I have yet to do an OA or formic fall/winter treatment. It is on my list of things to try....just hasn't reached the top yet. I'd probably be smart to reprioritize my list.....but I'm not always smart..... per your signature quote.


----------



## jmgi (Jan 15, 2009)

beemandan, going back to what you said, I am leaning towards thinking that the mite doesn't know a previously invaded cell, I think what it boils down to is more mites than available brood, more nurse bees than brood, possibly more mites per nurse bee. I don't know if a foundress mite prefers to have a larvae to herself or not, who knows, but we do know that multiple mites sometimes end up in a single cell. John


----------



## jim lyon (Feb 19, 2006)

Keep us posted if you are considering a spring post nuc Hopguard treatment. I am intrigued by it and may try a test with it this spring. I am really afraid of doing it on the whole outfit without hearing or experiencing myself what the results might be. We have had one positive posting recently about it's use in this manner.


----------



## beemandan (Dec 5, 2005)

Jim, I did a midsummer round of hopguard...temps ninety plus....and can tell you that at those temps it isn't as benign as they claim.
John, this summer I was inspecting some brand new...pristine white brood comb and was shocked at how many mites I saw walking on it in search of a perfect brood cell. After a couple of brood cycles the comb is too dark for me to see them very easily...but on the white comb...man alive did they stand out! Some enterprising grad student with a low light video camera and some new comb could record a couple of days and answer the question of whether or not they avoid mite occupied brood cells.


----------



## JRG13 (May 11, 2012)

Dan, I applied in those temps, didn't see anything adverse, except my bees get angry when I go to put a strip in, and any bees that get slimed really bad with the product will die.


----------



## beemandan (Dec 5, 2005)

I had posted several photos from my midsummer application but these seem to be the only that I still have online.
The first shows a typical application.










The second shows a frame of brood….and in the middle you can see where the strip rested and brood was removed. They actually gnawed the comb down to the point that those cells were not used again. Notice too that the nearer you get to where the strip rested, the spottier the brood pattern.
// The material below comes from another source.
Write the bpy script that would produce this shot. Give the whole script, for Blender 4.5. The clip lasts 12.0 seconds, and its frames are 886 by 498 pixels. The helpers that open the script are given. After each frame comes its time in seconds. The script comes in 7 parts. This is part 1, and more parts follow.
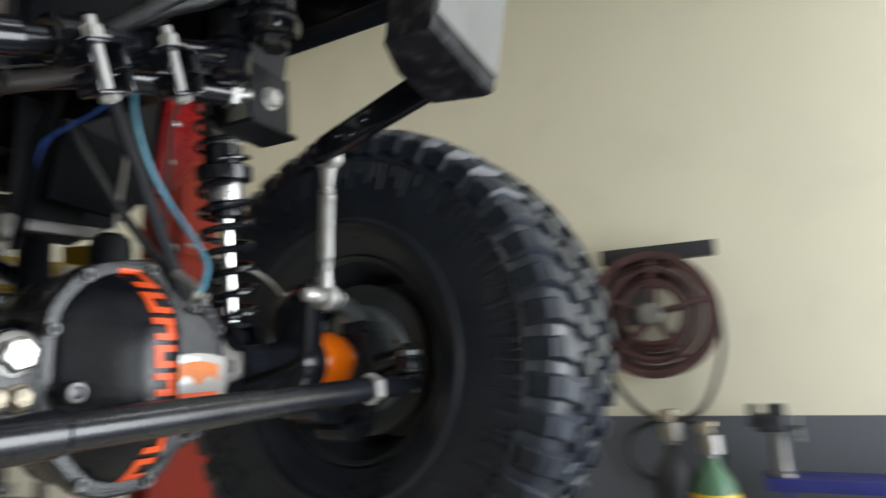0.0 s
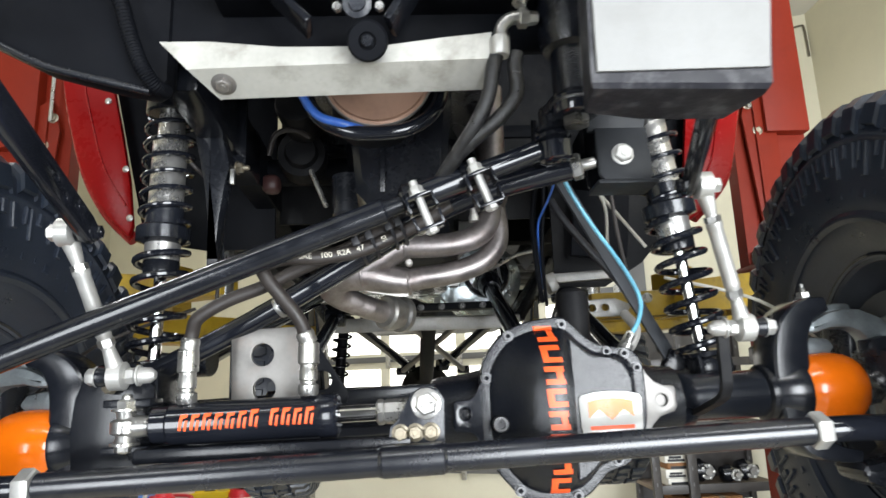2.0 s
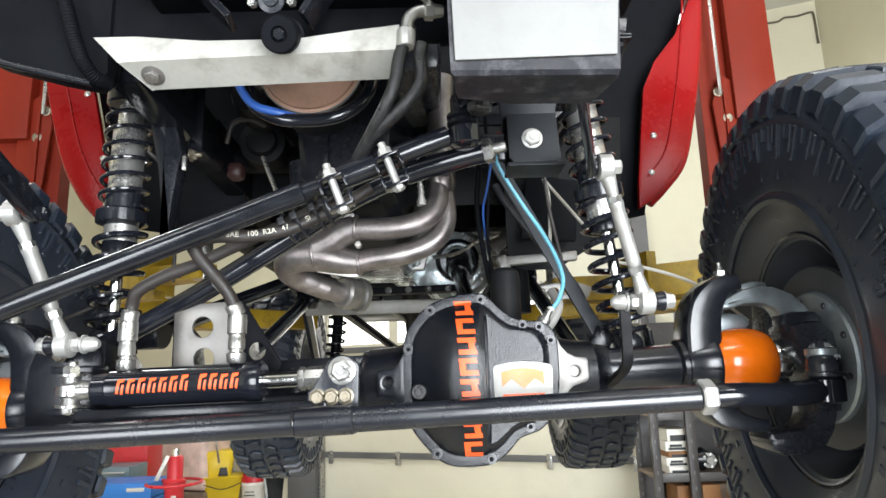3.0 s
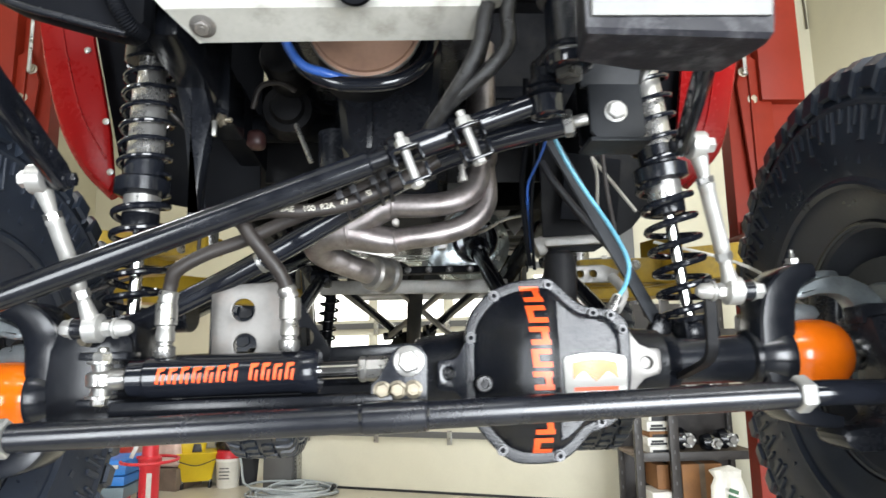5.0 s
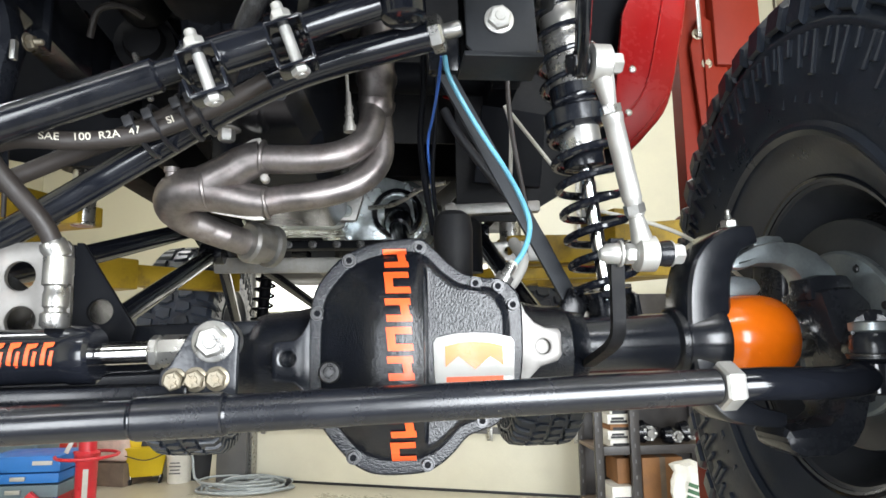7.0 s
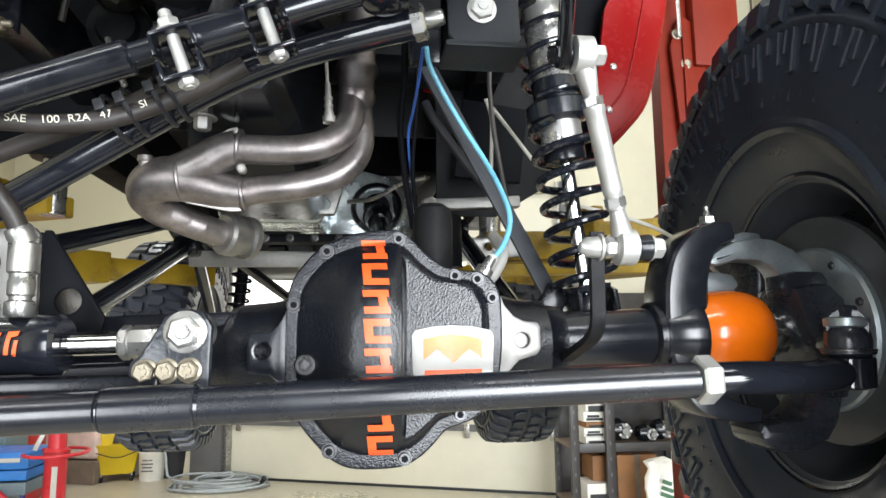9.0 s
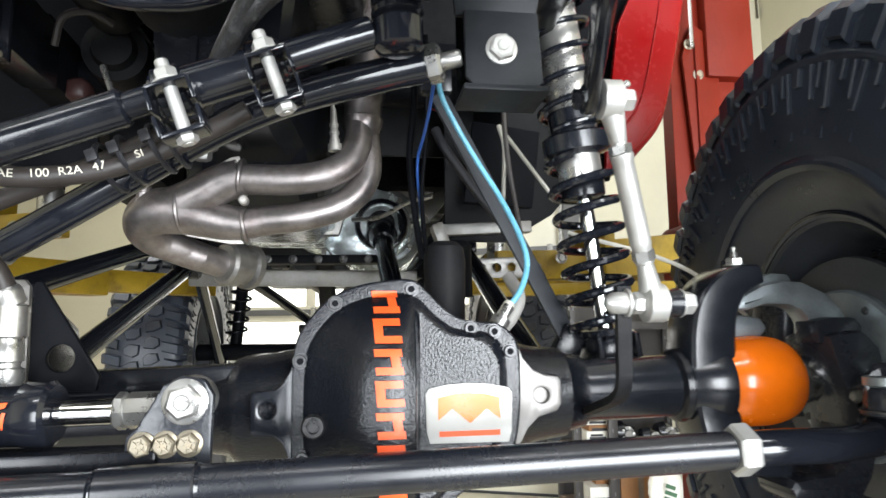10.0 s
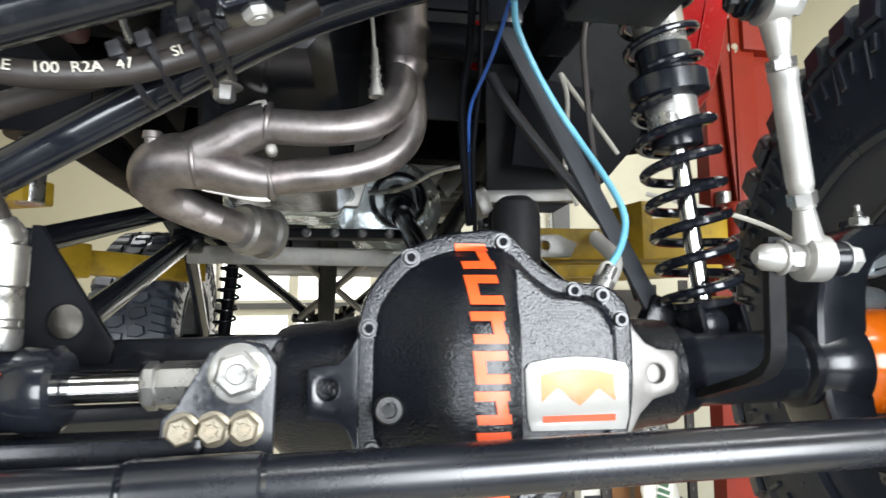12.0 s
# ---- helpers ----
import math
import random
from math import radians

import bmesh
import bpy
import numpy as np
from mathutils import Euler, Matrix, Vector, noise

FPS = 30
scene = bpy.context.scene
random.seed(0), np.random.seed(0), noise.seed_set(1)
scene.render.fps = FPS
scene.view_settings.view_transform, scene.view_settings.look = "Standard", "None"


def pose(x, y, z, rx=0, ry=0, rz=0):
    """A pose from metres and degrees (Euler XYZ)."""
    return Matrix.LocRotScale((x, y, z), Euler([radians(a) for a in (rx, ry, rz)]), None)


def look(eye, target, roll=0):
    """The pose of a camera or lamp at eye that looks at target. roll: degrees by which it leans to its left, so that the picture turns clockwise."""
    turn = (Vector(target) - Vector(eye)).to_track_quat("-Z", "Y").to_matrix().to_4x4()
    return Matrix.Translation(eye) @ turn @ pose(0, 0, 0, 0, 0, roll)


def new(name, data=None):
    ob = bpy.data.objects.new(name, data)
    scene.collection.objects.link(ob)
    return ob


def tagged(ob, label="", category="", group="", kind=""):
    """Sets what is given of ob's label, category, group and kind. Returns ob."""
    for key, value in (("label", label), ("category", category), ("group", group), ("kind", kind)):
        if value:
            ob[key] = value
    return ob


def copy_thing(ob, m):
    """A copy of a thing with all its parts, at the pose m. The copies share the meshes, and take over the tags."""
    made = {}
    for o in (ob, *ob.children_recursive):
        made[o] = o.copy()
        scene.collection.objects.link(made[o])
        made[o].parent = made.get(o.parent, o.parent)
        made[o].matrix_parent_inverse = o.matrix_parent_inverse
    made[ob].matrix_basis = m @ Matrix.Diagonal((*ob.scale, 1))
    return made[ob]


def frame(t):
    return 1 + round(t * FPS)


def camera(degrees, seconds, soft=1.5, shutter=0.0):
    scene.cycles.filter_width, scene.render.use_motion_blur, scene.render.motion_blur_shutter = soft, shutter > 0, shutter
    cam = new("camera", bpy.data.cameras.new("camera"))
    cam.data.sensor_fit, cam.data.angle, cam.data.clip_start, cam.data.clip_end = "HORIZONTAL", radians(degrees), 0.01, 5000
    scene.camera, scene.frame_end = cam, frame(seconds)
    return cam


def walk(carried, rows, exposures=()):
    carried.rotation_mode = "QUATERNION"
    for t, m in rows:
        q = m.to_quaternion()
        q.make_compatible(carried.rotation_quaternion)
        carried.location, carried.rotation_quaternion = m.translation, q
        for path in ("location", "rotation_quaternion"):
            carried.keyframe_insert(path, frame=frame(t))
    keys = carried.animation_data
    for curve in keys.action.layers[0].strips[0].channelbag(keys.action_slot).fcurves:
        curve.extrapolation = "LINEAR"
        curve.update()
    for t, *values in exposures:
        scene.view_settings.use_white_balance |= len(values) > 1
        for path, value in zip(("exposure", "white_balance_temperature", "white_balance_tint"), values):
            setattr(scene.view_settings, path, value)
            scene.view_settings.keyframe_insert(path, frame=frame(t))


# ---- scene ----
cam = camera(69.8, 12.0, shutter=0.5)
EXPOSURES = [(0, -1.12), (0.3, -1.0), (0.5, -0.88), (1, -0.65), (1.5, -0.45), (2.0, -0.25), (2.7, -0.1), (4.3, -0.05), (12, -0.05)]
PATH = [
    (0, (-0.369, -0.584, 1.598), (1.402, 0.266, 1.971), -2.2),
    (0.1, (-0.325, -0.585, 1.593), (1.346, 0.447, 1.972), -2.4),
    (0.3, (-0.259, -0.554, 1.598), (1.236, 0.719, 1.981), -2.4),
    (0.5, (-0.189, -0.562, 1.619), (1.113, 0.908, 2.002), -2.3),
    (1, (-0.113, -0.696, 1.604), (0.613, 1.125, 2.0), -2.5),
    (1.5, (-0.083, -0.822, 1.645), (0.14, 1.121, 2.062), -2.1),
    (2, (-0.01, -0.923, 1.658), (0.061, 1.034, 2.065), -2.0),
    (2.5, (0.117, -0.983, 1.629), (0.126, 0.976, 2.034), -1.8),
    (2.7, (0.151, -0.989, 1.616), (0.156, 0.971, 2.015), -1.7),
    (4.3, (0.159, -0.973, 1.63), (0.204, 1.0, 1.958), -1.3),
    (4.5, (0.12, -0.955, 1.626), (0.185, 1.017, 1.956), -1.2),
    (5, (-0.003, -0.898, 1.643), (0.097, 1.075, 1.954), -1.0),
    (5.5, (-0.076, -0.855, 1.642), (0.045, 1.118, 1.95), -0.7),
    (6, (-0.002, -0.787, 1.645), (0.142, 1.185, 1.943), -0.6),
    (6.5, (0.125, -0.714, 1.643), (0.287, 1.259, 1.929), -0.8),
    (7, (0.18, -0.679, 1.624), (0.354, 1.293, 1.91), -0.8),
    (7.5, (0.181, -0.662, 1.616), (0.377, 1.307, 1.902), -0.7),
    (9.5, (0.179, -0.67, 1.62), (0.422, 1.296, 1.891), -0.4),
    (10, (0.167, -0.63, 1.692), (0.407, 1.338, 1.953), -0.4),
    (10.5, (0.108, -0.546, 1.68), (0.34, 1.423, 1.939), -0.6),
    (11, (0.039, -0.479, 1.647), (0.283, 1.487, 1.92), -0.2),
    (11.5, (0.038, -0.467, 1.657), (0.306, 1.498, 1.91), -0.1),
    (12, (0.066, -0.466, 1.658), (0.379, 1.492, 1.913), 0.0),
]
walk(cam, [(t, look(eye, target, roll)) for t, eye, target, roll in PATH], EXPOSURES)

# ---------- light ----------
world = bpy.data.worlds.new("world")
scene.world = world
world.use_nodes = True
sky = world.node_tree.nodes.new("ShaderNodeTexSky")
sky.sky_type = "NISHITA"
sky.sun_disc = False
sky.sun_elevation, sky.sun_rotation = radians(38), radians(160)
world.node_tree.links.new(sky.outputs["Color"], world.node_tree.nodes["Background"].inputs["Color"])
world.node_tree.nodes["Background"].inputs["Strength"].default_value = 0.12

LAMPS = [(-2.4, -2.2), (0.4, -2.2), (2.7, -2.2), (-2.9, 1.9), (2.2, 2.6), (-1.4, 4.8), (1.8, 4.4)]
LAMP_Z = 4.75
for lx, ly in LAMPS:
    # watts are set tube by tube, to balance walls and highlights
    lamp = bpy.data.lights.new("tube_lamp", "AREA")
    lamp.shape, lamp.size, lamp.size_y = "RECTANGLE", 1.6, 0.32
    lamp.energy, lamp.color = (34.0 if lx > 2 and ly < 0 else 22.0 if ly < 0 else 4.0 if lx > 2 else 9.0 if lx > 0 else 62.0), (0.97, 0.98, 1.0)
    new("tube_lamp", lamp).matrix_world = pose(lx, ly, LAMP_Z - 0.06)

# daylight that comes in by the open bay door and a wide window behind the camera
for wx, wide, high, watt in ((2.2, 3.4, 2.9, 725.0), (-2.4, 1.4, 2.6, 200.0)):
    pane = bpy.data.lights.new("daylight", "AREA")
    pane.shape, pane.size, pane.size_y = "RECTANGLE", wide, high
    pane.energy, pane.color = watt, (0.9, 0.95, 1.0)
    new("daylight", pane).matrix_world = pose(wx, -4.38, high / 2 + 0.05, 90, 0, 0)

# ---------- building tools ----------
ROOT = {}


def thing(name, loc=(0, 0, 0), label="", category="", group="", kind=""):
    ob = new(name)
    ob.location = loc
    ob.empty_display_size = 0.05
    ROOT[ob] = Vector(loc)
    return tagged(ob, label, category, group, kind)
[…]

I also experienced a noticeable increase in queen loss and supercedures. Maybe those queens got ‘slimed’ but it was nearly ten percent….and that seems pretty high to me for a coincidental contact.

When I use them this upcoming spring I’ll have caged queens so I can avoid any direct contact….hopefully that will help.


----------



## Axtmann (Dec 29, 2002)

Beemandan why don't you placed the strips on top of the frames instead of hanging them between the frames? Did the hopguard strips killed the brood or ignored the queen the empty cells on your picture?


----------



## beemandan (Dec 5, 2005)

Axtmann said:


> Beemandan why don't you placed the strips on top of the frames instead of hanging them between the frames?


The instructions for the strips tell you to hang them the way I did. 



Axtmann said:


> Did the hopguard strips killed the brood or ignored the queen the empty cells on your picture?


It killed the brood beneath and some that was nearby.


----------



## jmgi (Jan 15, 2009)

Nice pictures Dan, interesting to see the effects the strips have on the brood in the area. Do you install two strips for every brood box on the hive? John


----------



## beemandan (Dec 5, 2005)

It depends on the population and brood. Most of my hives are double deeps. Remember, too, this application was mid summer. With a big population and brood in both deeps, I would use two strips per box. Lower population and maybe only one or two frames with brood in the top box...I'd use two strips in the bottom and one in the top....and if all the brood is in the bottom, two strips in the bottom and none in the top.


----------